In the past 20 years, the difference between young and older people's drinking has almost completely evened out.
“Important conversation”
In 2024, 17–29-year-olds in Sweden drank approximately 4.4 liters of alcohol per person, while those over 65 drank 4.3 liters. The corresponding figures in 2004 were 6.1 liters for young people and 2.8 liters for older people. The increase is most pronounced among older women. Men still drink more than women, but the difference between the sexes has decreased over time.
Ahead of Easter, Systembolaget has produced the "dads' phrasebook" a handbook that will help young people talk about alcohol with older relatives.
We hope that the phrasebook will become a conversation aid that draws attention to the issue and makes it natural to talk, says Karolina Dahlbeck Nobel, public health expert at Systembolaget.
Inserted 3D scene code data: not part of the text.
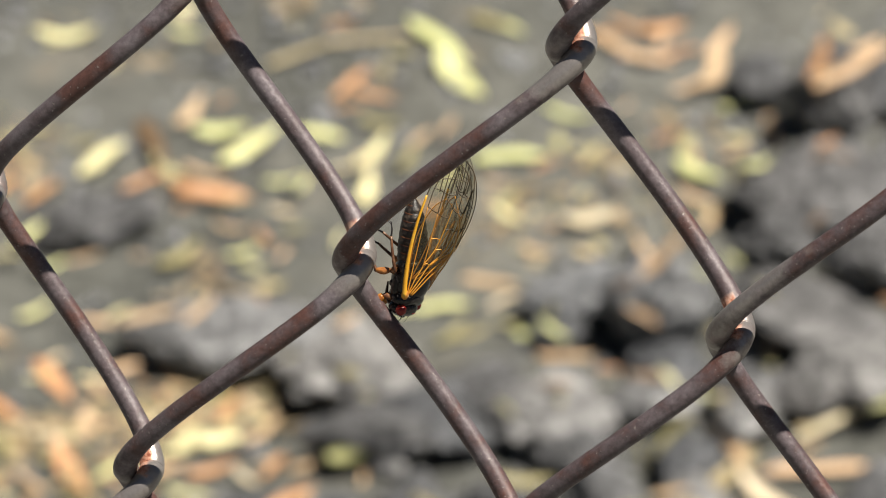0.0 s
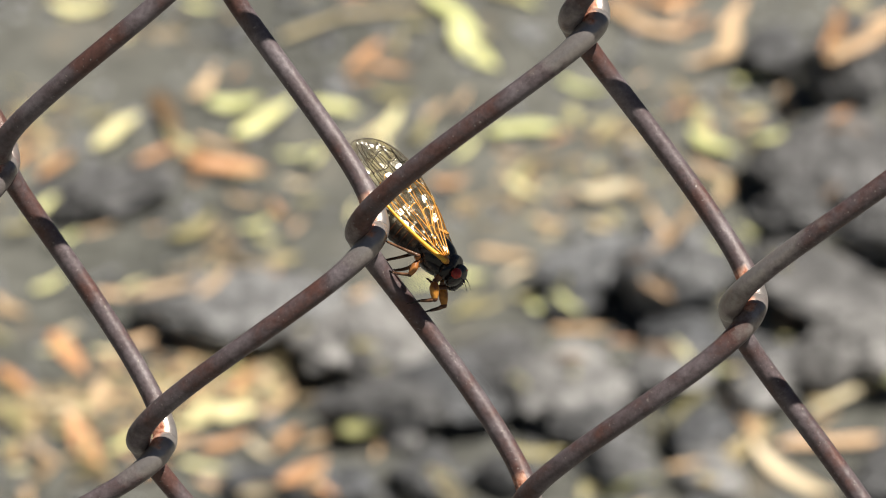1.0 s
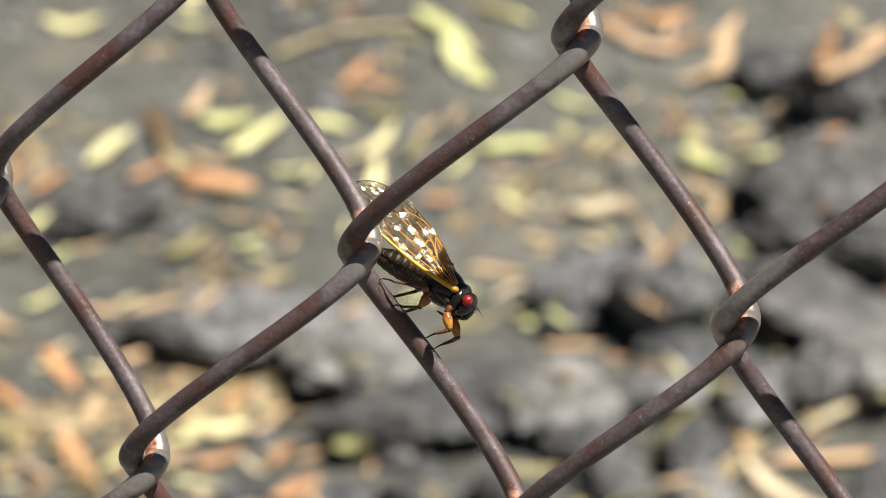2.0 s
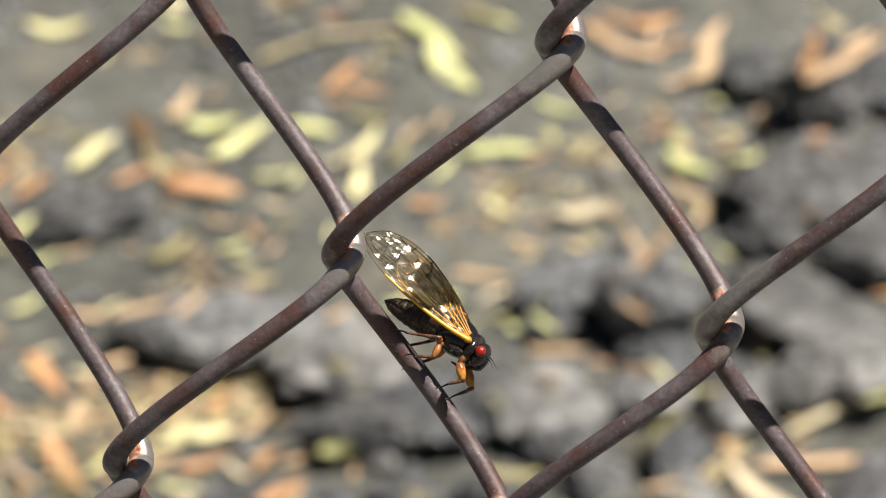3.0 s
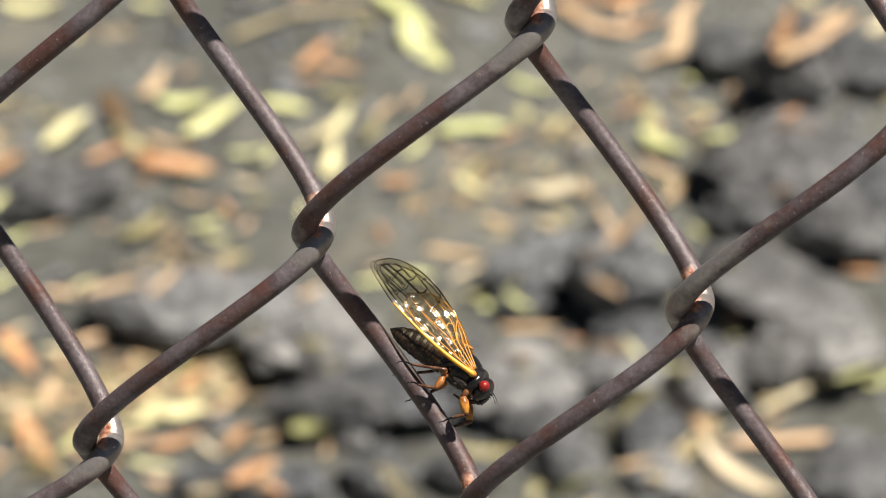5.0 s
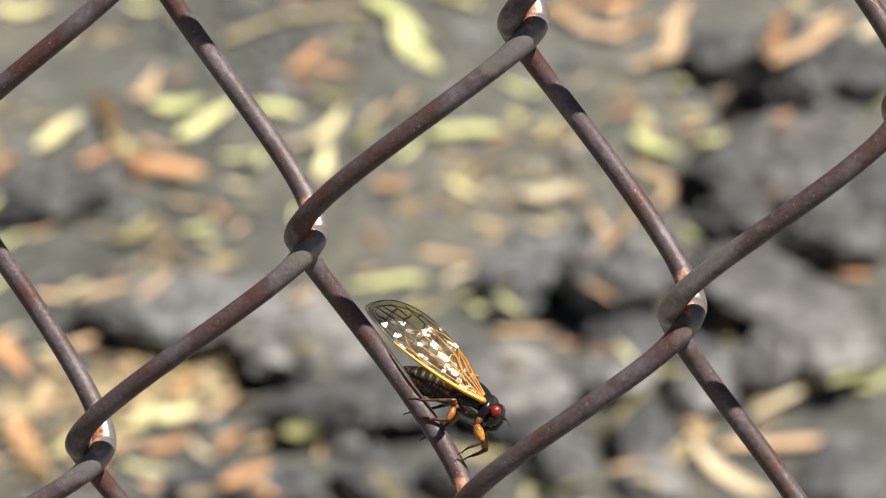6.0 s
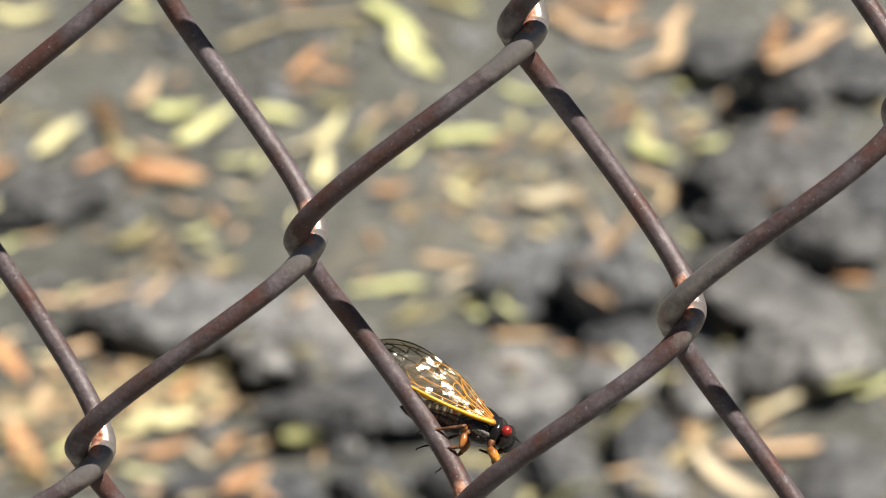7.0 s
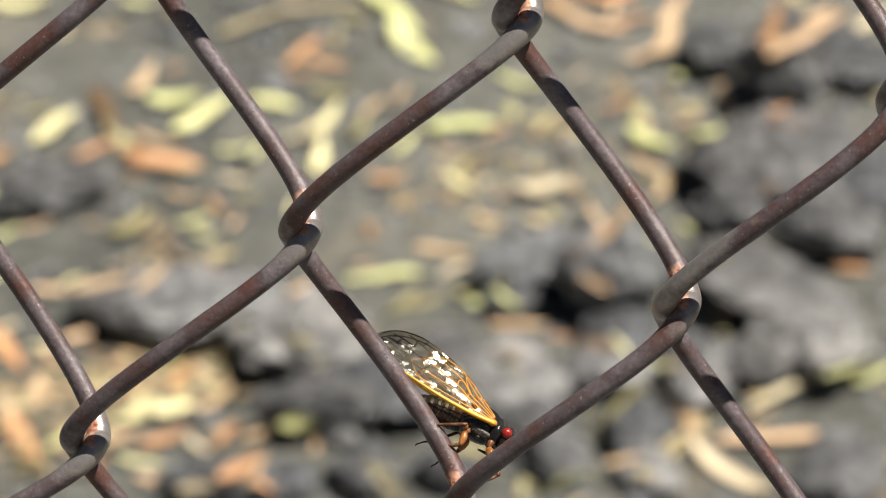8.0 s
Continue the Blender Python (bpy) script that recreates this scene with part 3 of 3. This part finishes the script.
def build_rubble():
    """The bank's stones beyond the near ones, as one spread."""
    rng = random.Random(23)
    base = bmesh.new()
    bmesh.ops.create_icosphere(base, subdivisions=2, radius=1.0)
    bv = [v.co.copy() for v in base.verts]
    bf = [tuple(v.index for v in f.verts) for f in base.faces]
    base.free()
    verts, faces = [], []
    count = 0
    while count < 150:
        x, y = rng.uniform(-1.6, 1.6), rng.uniform(-0.85, 1.7)
        if -0.5 < x < 0.5 and -0.42 < y < 0.5:
            continue
        count += 1
        r = rng.uniform(0.012, 0.05)
        turn = Euler((rng.uniform(0, 6), rng.uniform(0, 6), rng.uniform(0, 6))).to_matrix()
        off = Vector((rng.random() * 40, rng.random() * 40, 0))
        squash = rng.uniform(0.5, 0.8)
        o = len(verts)
        for v in bv:
            p = turn @ (v * (1 + 0.35 * noise.noise(v * 1.3 + off)))
            verts.append(BANK @ Vector((x + p.x * r, y + p.y * r, r * 0.25 + p.z * r * squash)))
        faces += [tuple(i + o for i in f) for f in bf]
    ob = new("rubble", mesh_of("rubble", verts, faces, ROCK[1]))
    tagged(ob, "scattered grey stones lying over the bank", "stones", kind="stuff")


build_rubble()

# ---- cicada ----
# millimetres: x to the head, y to its left, z to its back
MM = 0.001


def mm(vf):
    return [Vector(v) * MM for v in vf[0]], vf[1]


def limb(points, radii, sides=8):
    line = smooth_line(points, 5)
    n = len(line)
    rad = [float(np.interp(i / (n - 1), np.linspace(0, 1, len(radii)), radii)) for i in range(n)]
    return mm(sweep(line, rad, sides))


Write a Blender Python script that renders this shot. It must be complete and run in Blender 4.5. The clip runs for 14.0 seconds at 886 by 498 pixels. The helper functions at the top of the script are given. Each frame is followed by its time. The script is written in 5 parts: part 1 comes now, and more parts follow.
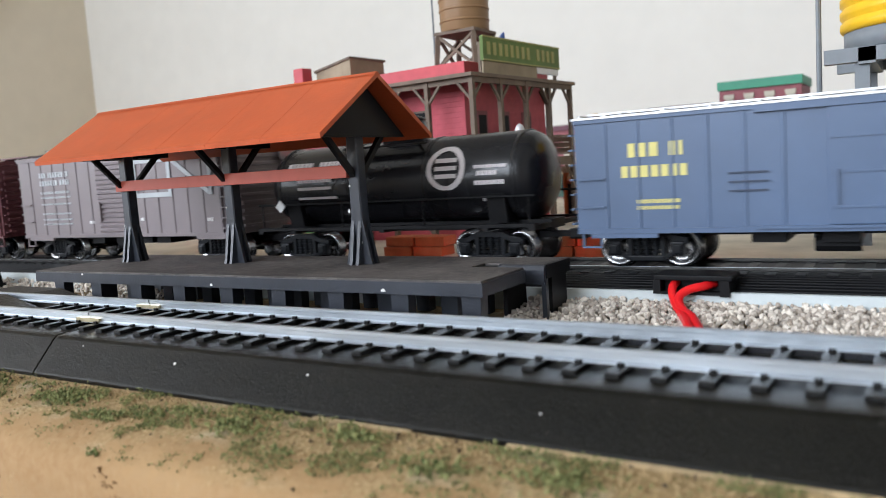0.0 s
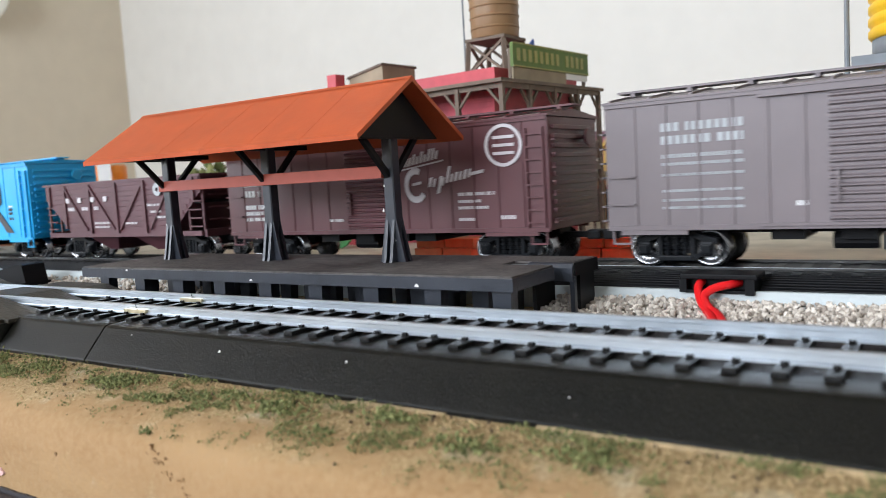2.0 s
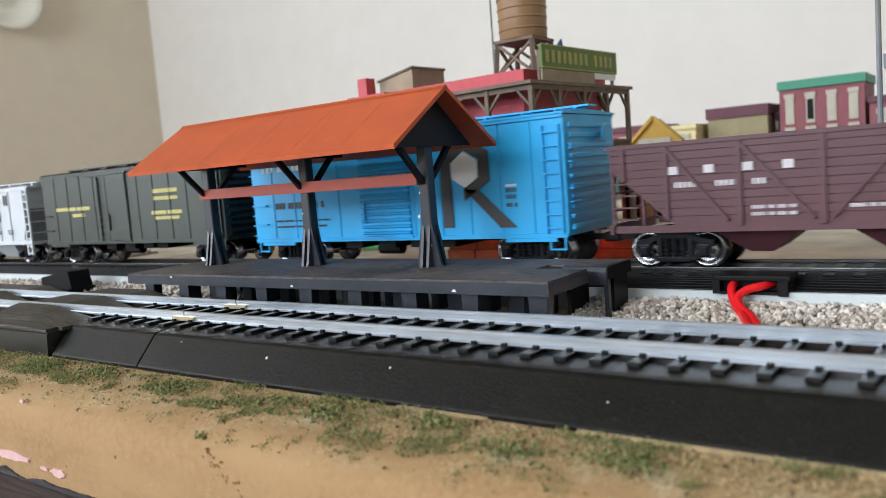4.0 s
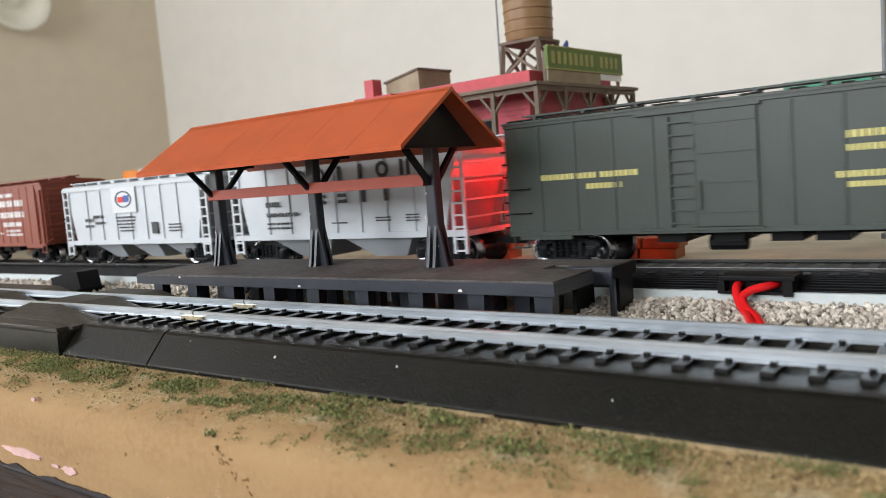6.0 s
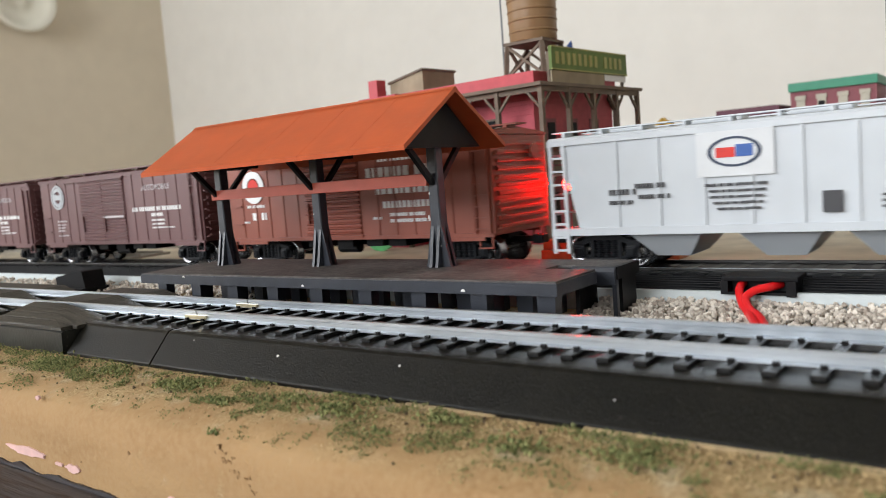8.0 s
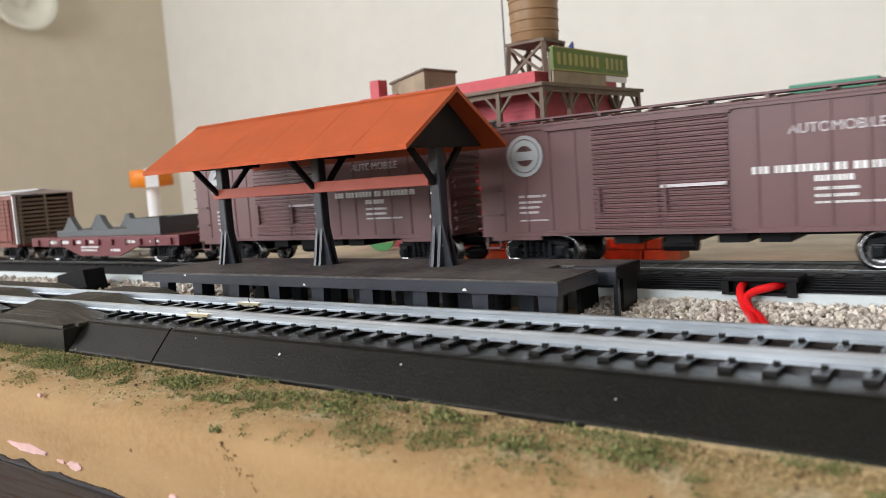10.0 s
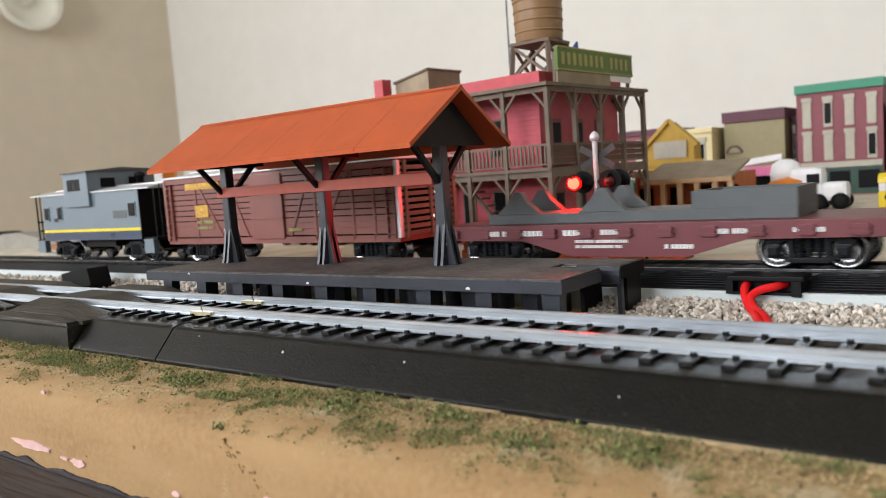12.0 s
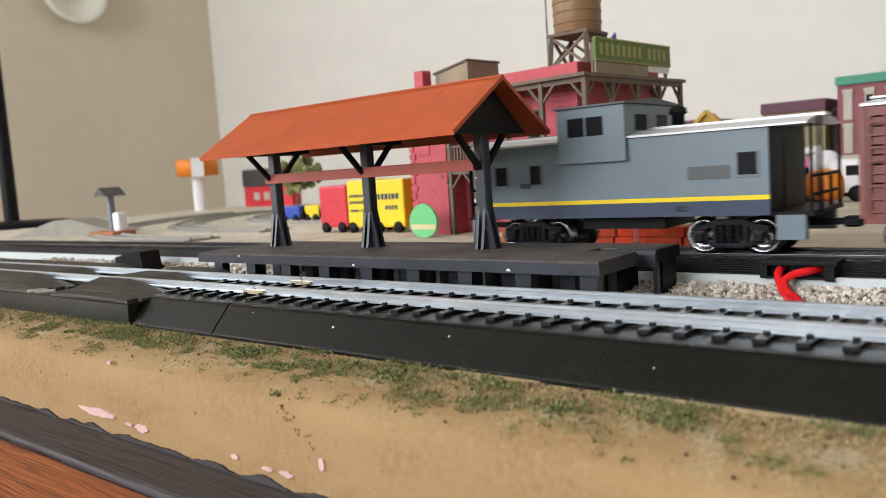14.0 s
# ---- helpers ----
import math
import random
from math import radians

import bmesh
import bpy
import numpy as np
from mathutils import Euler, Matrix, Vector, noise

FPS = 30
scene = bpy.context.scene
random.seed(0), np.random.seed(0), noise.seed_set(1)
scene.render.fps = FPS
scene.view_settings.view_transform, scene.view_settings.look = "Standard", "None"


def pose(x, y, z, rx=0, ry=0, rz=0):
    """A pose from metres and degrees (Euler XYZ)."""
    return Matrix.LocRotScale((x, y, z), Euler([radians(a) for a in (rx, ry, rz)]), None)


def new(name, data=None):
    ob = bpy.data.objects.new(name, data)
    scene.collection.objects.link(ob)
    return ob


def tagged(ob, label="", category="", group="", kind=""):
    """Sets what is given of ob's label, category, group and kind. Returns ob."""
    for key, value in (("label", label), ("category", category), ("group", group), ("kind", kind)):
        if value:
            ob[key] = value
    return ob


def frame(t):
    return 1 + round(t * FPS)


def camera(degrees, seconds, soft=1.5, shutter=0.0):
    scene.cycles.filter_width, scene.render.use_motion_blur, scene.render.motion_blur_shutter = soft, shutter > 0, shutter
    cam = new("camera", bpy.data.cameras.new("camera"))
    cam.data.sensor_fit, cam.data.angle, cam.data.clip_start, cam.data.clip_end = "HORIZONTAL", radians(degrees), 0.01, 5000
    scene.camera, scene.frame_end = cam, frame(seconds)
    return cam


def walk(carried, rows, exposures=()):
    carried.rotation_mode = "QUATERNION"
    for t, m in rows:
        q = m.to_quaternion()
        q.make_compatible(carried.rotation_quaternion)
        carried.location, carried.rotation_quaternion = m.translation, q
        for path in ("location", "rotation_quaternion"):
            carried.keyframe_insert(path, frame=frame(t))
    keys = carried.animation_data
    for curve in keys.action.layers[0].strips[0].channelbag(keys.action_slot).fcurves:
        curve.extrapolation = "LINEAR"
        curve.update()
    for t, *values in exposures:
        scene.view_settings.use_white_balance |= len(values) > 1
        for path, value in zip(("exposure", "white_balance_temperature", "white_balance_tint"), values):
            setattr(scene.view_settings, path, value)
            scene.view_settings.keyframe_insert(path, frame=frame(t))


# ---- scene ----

It can be sensitive to interfere with someone else's habits. But we see that it is important to have the conversation and we hope that this can help young adults to dare to talk to older relatives.
Tips and information
The "dad's phrasebook" contains tips on how as a young adult you can start a conversation about alcohol, but also information about drinking among older people and the risks it entails.
You get a clear understanding of why you need to reflect on your alcohol consumption as an older person. The phrasebook provides helpful background that helps you understand what happens in your body when you drink.
The manual will not be published in physical form, but will be available for download via Systembolaget's website.
We hope that more young adults will dare to have a caring conversation with their older relatives with the help of the phrasebook, says Dahlbeck Nobel.
Enter the conversation with curiosity. Be interested in how your parent thinks.
Conversations often work best when you want to understand, not to convince someone to change.
One tip is to start the conversation with something concrete, preferably outside of yourself, for example, "I have read or heard..."
Listen more than you talk and view it as a conversation, not an argument. It's not about deciding what's right or wrong.
It may be easier to continue the conversation after both of you have had time to think a little. Check in after a few days to see how the initial conversation went.